During many of their interactions with the judge, young people are treated with parental or paternalistic concern. A considerable amount of the judge’s time is spent lecturing, encouraging, or admonishing the young people on his dockets. In addition, the court often tries to involve parents, though it is not legally required to do so. Courtroom personnel recognize that parental support is instrumental to the legal success of defendants; defendants rely on adults for transportation and housing, as well as for financial and emotional support. Not all defendants receive such support; they face homelessness, abuse, victimization, and more. Some young people’s lives are further complicated by their involvement with multiple state agencies beyond the MYP, including family court and child welfare services. Though defendants in the MYP are adults according to the law, the reality is that they occupy a blurred place between juvenile and adult. Describing how the judge negotiates within, and sometimes takes advantage of, this fuzzy place is Barrett’s fundamental contribution.

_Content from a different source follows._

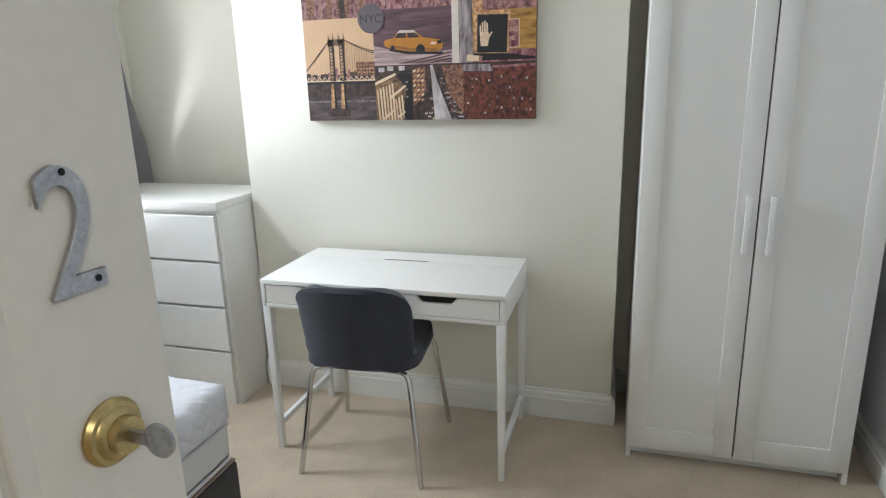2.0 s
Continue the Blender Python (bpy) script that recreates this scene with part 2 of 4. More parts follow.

As she rightly notes, whether or not the MYP is successful is a matter of debate; drawing such conclusions depends on what considerations are prioritized (e.g., costs, recidivism rates, defendant satisfaction, etc.) and the availability of quality data. Perhaps the most powerful conclusion about the MYP is that made by the judge who created it: the mandatory model of trying young people as adults should be abandoned for a discretionary transfer model. Such a model better reflects both empirical patterns in youthful offending—most young people “age out” of offending—and broad-based support from the public and the legal community for rehabilitative programs for juveniles. Until a discretionary model is implemented, works like Barrett’s help to reveal how legal actors attempt to “cultivate an active, rehabilitative justice in the age of retribution” (p. 20).